L'issue la plus réaliste pourrait être un mélange des scénarios B et C : des règlements pour la musique et les actualités (là où la gestion collective des droits existe), des impasses dans l'art et les livres (là où les droits sont fragmentés), et une lente fragmentation régionale des capacités d'IA. Mais la direction est indubitable : l'Europe vient de mettre fin à l'ère du « demander pardon plutôt que permission ». Les données d'entraînement ont désormais un prix, et les négociations se déroulent au fil des procès.

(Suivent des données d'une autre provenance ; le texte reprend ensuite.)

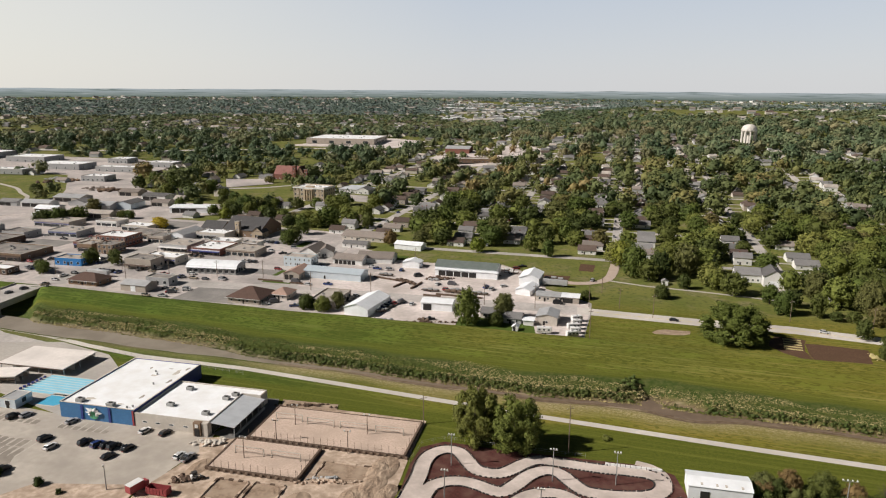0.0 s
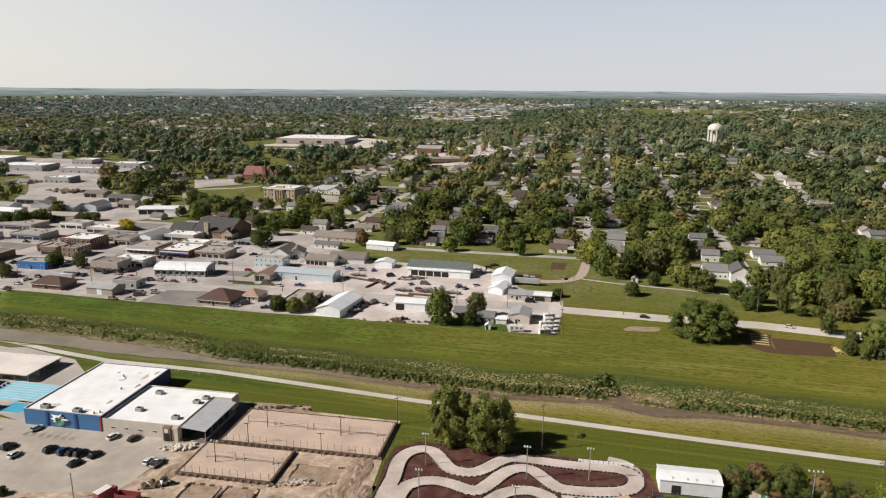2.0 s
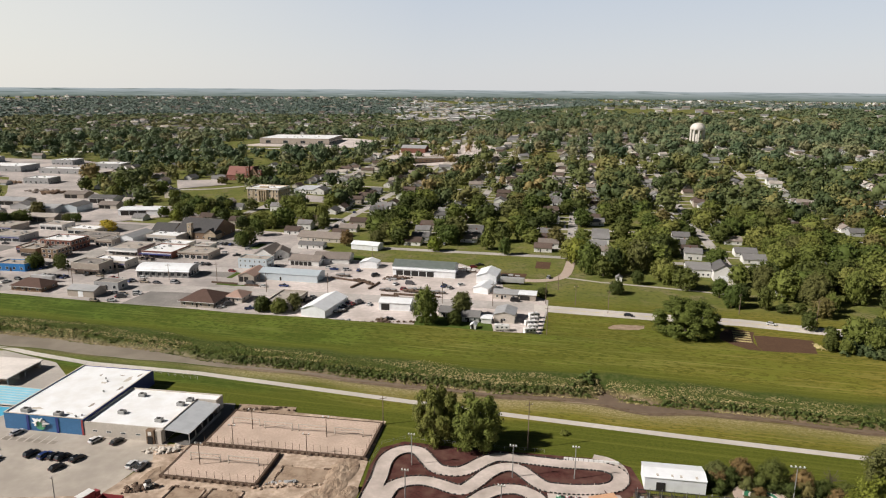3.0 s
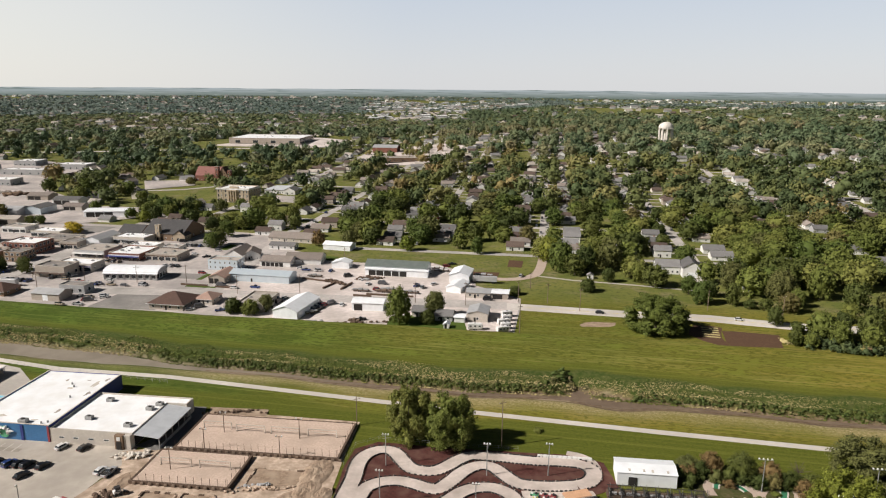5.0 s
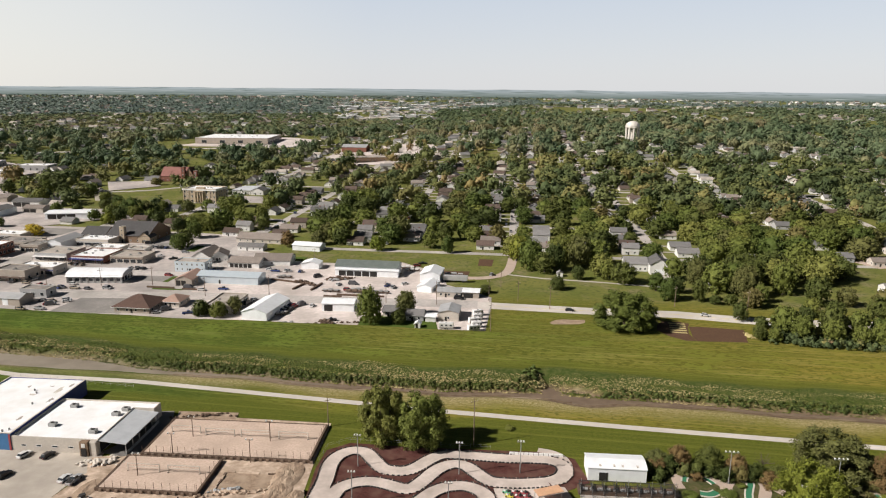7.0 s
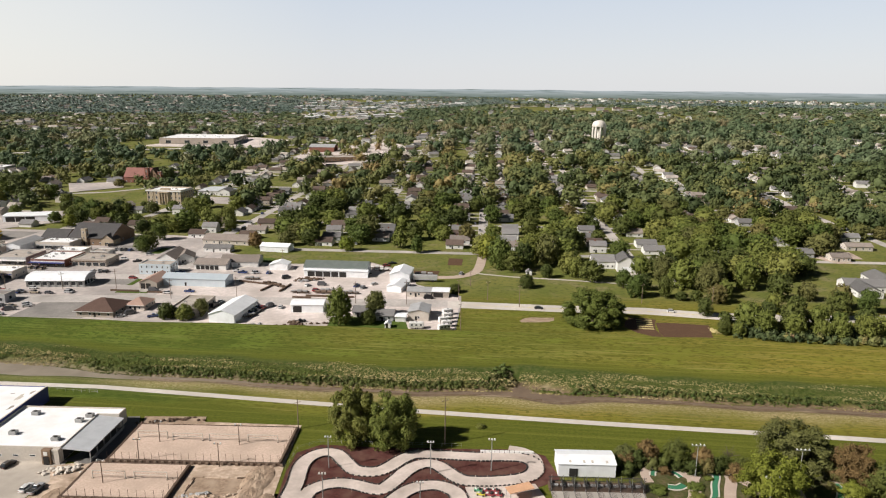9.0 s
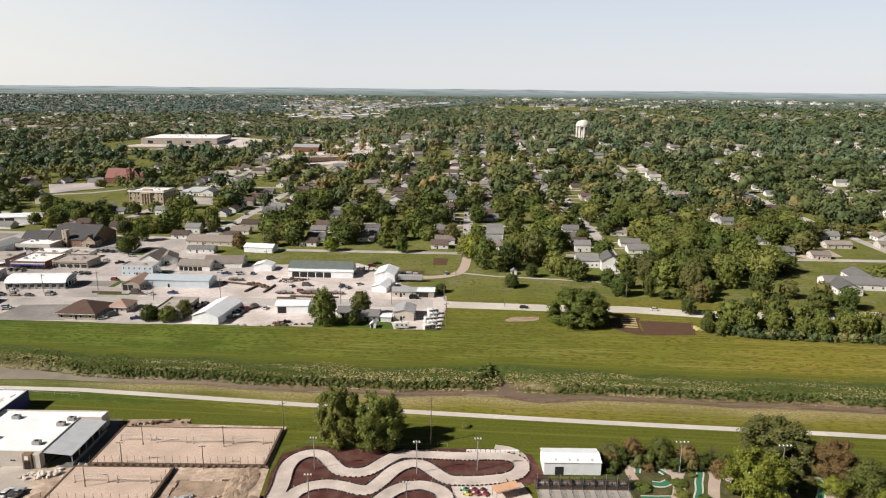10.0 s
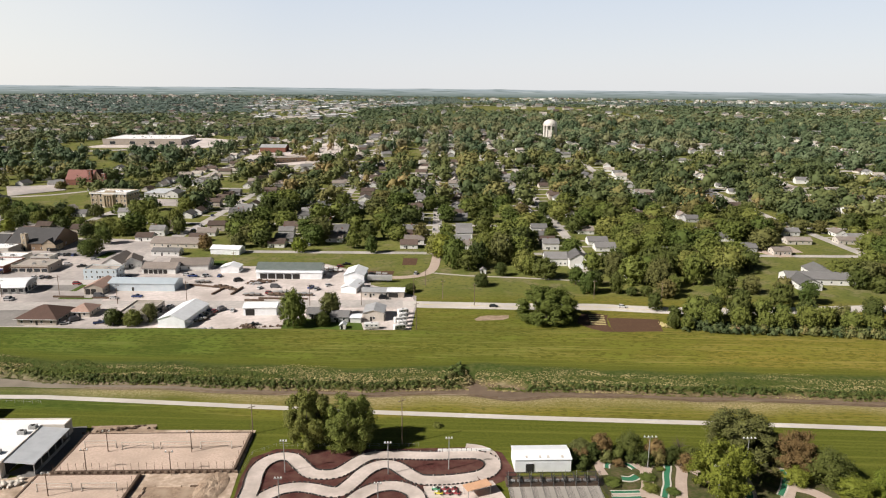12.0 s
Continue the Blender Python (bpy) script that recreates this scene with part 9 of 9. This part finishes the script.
def batting_cage():
    """Netted lanes on a concrete pad, behind a dark raised deck."""
    ob = thing("batting_cage", pose(64, 157.0, 0.1, 0, 0, PARK), "dark framed sports cage with nets over concrete lanes", "sports cage")
    part("pad", one_box(0, 26, -9, 5, -0.2, 0.1), M["concrete"], ob)
    for i in range(9):
        part("lane_line", one_box(i * 3.2 + 0.1, i * 3.2 + 0.3, -9, 4.4, 0.1, 0.104), M["old_asphalt"], ob)
        part("frame", one_box(i * 3.2, i * 3.2 + 0.18, 4.6, 8.4, 0, 2.2), M["black"], ob)
        part("post", tube(bmesh.new(), (i * 3.2, 4.6, 0), (i * 3.2, 4.6, 5.2), 0.07, n=6), M["steel"], ob, "tall thin steel post")
        part("post", tube(bmesh.new(), (i * 3.2, -8.8, 0), (i * 3.2, -8.8, 5.2), 0.07, n=6), M["steel"], ob, "tall thin steel post")
        bm = bmesh.new()
        for k in range(15):
            box(bm, i * 3.2 - 0.012, i * 3.2 + 0.012, -8.8 + 0.95 * k, -8.77 + 0.95 * k, 0.1, 5.0)
        for k in range(6):
            box(bm, i * 3.2 - 0.012, i * 3.2 + 0.012, -8.8, 4.6, 0.5 + 0.9 * k, 0.53 + 0.9 * k)
        part("net", bm, M["black"], ob, "dark wire net between lanes")
    part("deck", one_box(-0.5, 26.3, 4.8, 8.2, 0.1, 1.1), M["timber"], ob, "dark raised wooden deck")
    bm = bmesh.new()
    for k in range(53):
        box(bm, k * 0.5 - 0.02, k * 0.5 + 0.02, 4.52, 4.56, 1.1, 5.0)
    for k in range(9):
        box(bm, -0.4, 26.2, 4.52, 4.56, 1.2 + 0.45 * k, 1.23 + 0.45 * k)
    part("net", bm, M["black"], ob, "dark backstop net")
    for z in (1.2, 2.3):
        part("rail", one_box(-0.4, 26.2, 8.3, 8.44, z, z + 0.12), M["black"], ob)
    for i in range(12):
        part("bench", box(bmesh.new(), 0.6 + i * 2.1, 2.1 + i * 2.1, 5.6, 6.4, 1.1, 1.6, bevel=0.05), M["grey_wall"], ob)


batting_cage()

# ---- miniature golf ----
slab("golf_bed", "dark planted beds of a miniature golf course", "ground", [(91, 166), (97, 169.5), (108, 166.5), (120, 161), (124, 150), (118, 138), (90, 138)], 0.08, M["lawn_dark"])
slab("golf_bed", "dark shaded beds under trees of the golf course", "ground", [(128, 151), (147, 154.5), (155, 147), (152, 128), (122, 128)], 0.08, M["lawn_dark"])
for _k, (_pts, _w) in enumerate((([(94.5, 160.5), (95.5, 165.5), (99.5, 167.8), (104, 166.2), (106.5, 162.4), (107.5, 159.5)], 2.6), ([(107.5, 159.5), (112, 163.2), (117.5, 162.6), (119, 158.5), (114.5, 152), (109.5, 144), (107, 138)], 3.2), ([(107.5, 159.5), (104.5, 153.5), (100.5, 149.5), (92, 151)], 3.4), ([(100.5, 149.5), (104, 144), (103, 138)], 3.0), ([(119, 158.5), (122, 154), (121, 150)], 2.6), ([(148, 152), (147.2, 147.5), (142.8, 141.5), (137, 136), (133, 130)], 3.4), ([(142.8, 141.5), (147, 138), (149, 132)], 3.6), ([(133.5, 150), (131, 144), (127.5, 138), (126, 131)], 3.4))):
    tagged(part("golf_path", ribbon(curve(_pts, 0.8), _w, 0.0, 0.14 + 0.006 * _k), M["path"]), "pinkish concrete path of a miniature golf course", "path", kind="structure")


def putting_green(pts, width, label):
    ob = thing("putting_green", Matrix(), label, "putting green")
    part("kerb", ribbon(curve(pts, 0.7), width + 0.9, 0.0, 0.24), M["kerb"], ob)
    part("carpet", ribbon(curve(pts, 0.7), width, 0.02, 0.25), M["carpet"], ob)


putting_green([(113.5, 162.3), (115.5, 160.5), (112, 155.5), (109.6, 151.5), (107.5, 149), (105.2, 146)], 1.5, "green carpet golf lane with pale kerbs")
putting_green([(97, 163.5), (98.5, 165.8), (101.5, 166.2), (104, 163.8), (104.8, 161.2)], 1.1, "curved green carpet golf lane with pale kerbs")
putting_green([(98.5, 157.5), (101, 156.5), (103.5, 157.4)], 2.0, "short dark green putting carpet")
putting_green([(147, 149.8), (145.5, 146.5), (141.5, 142.2), (137, 138.6)], 1.4, "long green carpet golf lane with pale kerbs")
putting_green([(92, 152), (96, 151), (100, 150.2)], 1.0, "straight green carpet lane with pale kerb")
putting_green([(91, 149.5), (95, 148.4), (99, 147.6)], 1.0, "straight green carpet lane beside another")
putting_green([(129.5, 146), (130, 143), (127.5, 139)], 1.6, "green carpet golf lane in tree shade")
for _x, _y, _h, _w, _k in ((101, 164.0, 2.2, 3.2, "leaf_rust"), (106, 155.8, 1.4, 4.4, "leaf"), (103.5, 151, 1.3, 4.5, "leaf"), (95, 156, 1.2, 5, "leaf"), (112, 158.6, 1.0, 2.6, "leaf"), (143.8, 147.6, 2.0, 3.4, "leaf_olive"), (109, 147.5, 1.2, 3.6, "leaf"), (139, 146, 2.2, 3.5, "leaf_dark"), (113, 168.5, 2.8, 3, "leaf_olive"), (55, 201.5, 1.2, 3.0, "leaf")):
    tree(_x, _y, _h, _w, _k, "in a miniature golf bed", 32, 2600, 14, 0.40, 0.0, "round", name="shrub", category="shrub")


def bare_tree(x, y, h):
    rng = np.random.default_rng(9)
    ob = thing("bare_tree", pose(x, y, 0), "small pale bare-branched tree on the lawn", "tree")
    part("trunk", tube(bmesh.new(), (0, 0, -0.2), (0, 0, h * 0.35), 0.14, 0.1, 7), M["bark"], ob)
    for i in range(34):
        a, e = rng.random() * math.tau, 0.25 + rng.random() * 1.2
        s = h * (0.5 + 0.25 * rng.random())
        b = Vector((math.cos(a) * math.cos(e) * s, math.sin(a) * math.cos(e) * s, h * 0.3 + math.sin(e) * s * 0.75))
        part("branch", tube(bmesh.new(), (0, 0, h * (0.22 + 0.12 * rng.random())), b, 0.06, 0.015, 5), M["bark"], ob)


bare_tree(123.3, 166.3, 6.6)
# dark shrubs added to darken the patch beside the garage
for _x, _y, _h, _w in ((88.8, 169.0, 3.6, 4.2), (91.6, 167.4, 3.0, 4.0), (89.6, 165.2, 2.4, 3.4)):
    tree(_x, _y, _h, _w, "leaf_dark", "in the shade of the kart garage", 33, 2600, 18, 0.30, 0.0, "round", name="shrub", category="shrub")
# gravel service path round the end of the kart track
tagged(part("service_path", ribbon(curve([(60.5, 186.8), (64.5, 184.5), (66.8, 180.5), (66.4, 175), (63.5, 170.5)], 0.8), 2.6, 0.0, 0.13), M["track"]), "pale concrete path round the end of the kart track", "path", kind="structure")

# houses with pinkish drives on the eastern rise
for _x, _y, _w, _d, _roof, _label in ((374, 404, 18, 9, "shingle_tan", "tan-roofed ranch house above a lawn"), (340, 378, 12, 9, "shingle_tan", "tan house beside a pinkish drive"), (412, 396, 16, 9, "shingle_tan", "low tan-roofed house on a rise"), (256, 400, 14, 8, "shingle", "pale blue-grey house at the edge of a lawn")):
    gable_building("house", _label, _x, _y, TOWN, _w, _d, 3.0, 2.0, "cream_wall", _roof, "x", 4, 2, category="house", base=float(land(_x, _y)))
for _pts in ([(332, 410), (341, 407), (352, 372), (340, 372)], [(362, 402), (372, 399), (366, 380), (356, 383)]):
    slab("driveway", "pinkish concrete driveway beside a house", "driveway", _pts, 0.15, M["path"])

# ---- fences ----
def wire_fence(pts, label, h=1.5, step=3.0):
    ob = thing("wire_fence", Matrix(), label, "fence")
    me = bpy.data.meshes.new("post")
    b = tube(bmesh.new(), (0, 0, 0), (0, 0, h), 0.045, n=6)
    b.to_mesh(me)
    b.free()
    me.materials.append(M["steel"])
    line = dense(pts, step)
    for x, y in line:
        shared("post", me, ob, pose(x, y, float(land(x, y))))
    for z in (h * 0.5, h):
        bm = bmesh.new()
        for a, c in zip(line, line[1:]):
            tube(bm, (*a, float(land(*a)) + z), (*c, float(land(*c)) + z), 0.022, n=4)
        tagged(part("rail", bm, M["steel"], ob), kind="stuff")


wire_fence([(-142, 275.5), (-109, 264.5), (-75.5, 251.8)], "grey wire fence between pool grounds and trail")
wire_fence([(-7.8, 187), (-4.2, 198.0), (3, 201), (22, 195.6), (46, 190)], "dark wire fence along the kart track", 1.2)
wire_fence([(66.5, 290.3), (77.5, 327)], "wire fence at the edge of the RV lot", 1.8)


# ---- bridge ----
def bridge():
    ob = thing("bridge", pose(-217.5, 373, 0, 0, 0, 170), "concrete road bridge over the creek with low parapets", "bridge")
    L, w = 150, 21
    part("deck", one_box(0, w, 0, L, -0.5, 0.35), M["street"], ob)
    for i in range(6):
        part("girder", one_box(0.6 + i * 3.8, 1.4 + i * 3.8, 0, L, -2.4, -0.5), M["concrete"], ob)
    for u in (0, w - 0.35):
        part("parapet", one_box(u, u + 0.35, 0, L, 0.35, 1.15), M["concrete"], ob)
    for v in (34, 62):
        part("pier", one_box(0.8, w - 0.8, v, v + 1.4, -8, -2.4), M["concrete"], ob)
    part("abutment", one_box(-0.5, w + 0.5, -1.0, 6, -8, -0.5), M["concrete"], ob)


bridge()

Les quelques centaines de milliers d'euros que la GEMA gagne pour neuf chansons n'entameront pas les finances d'OpenAI. Ce qui compte, c'est le précédent : un tribunal a statué que les poids du modèle eux-mêmes peuvent être traités comme des preuves de violation du droit d'auteur. Le prochain plaignant ne s'arrêtera pas à des dommages-intérêts modestes. Il exigera une part de chaque euro gagné grâce aux productions contrefaisantes depuis le lancement. Et maintenant, un tribunal européen a déclaré que c'est une question qui mérite une réponse.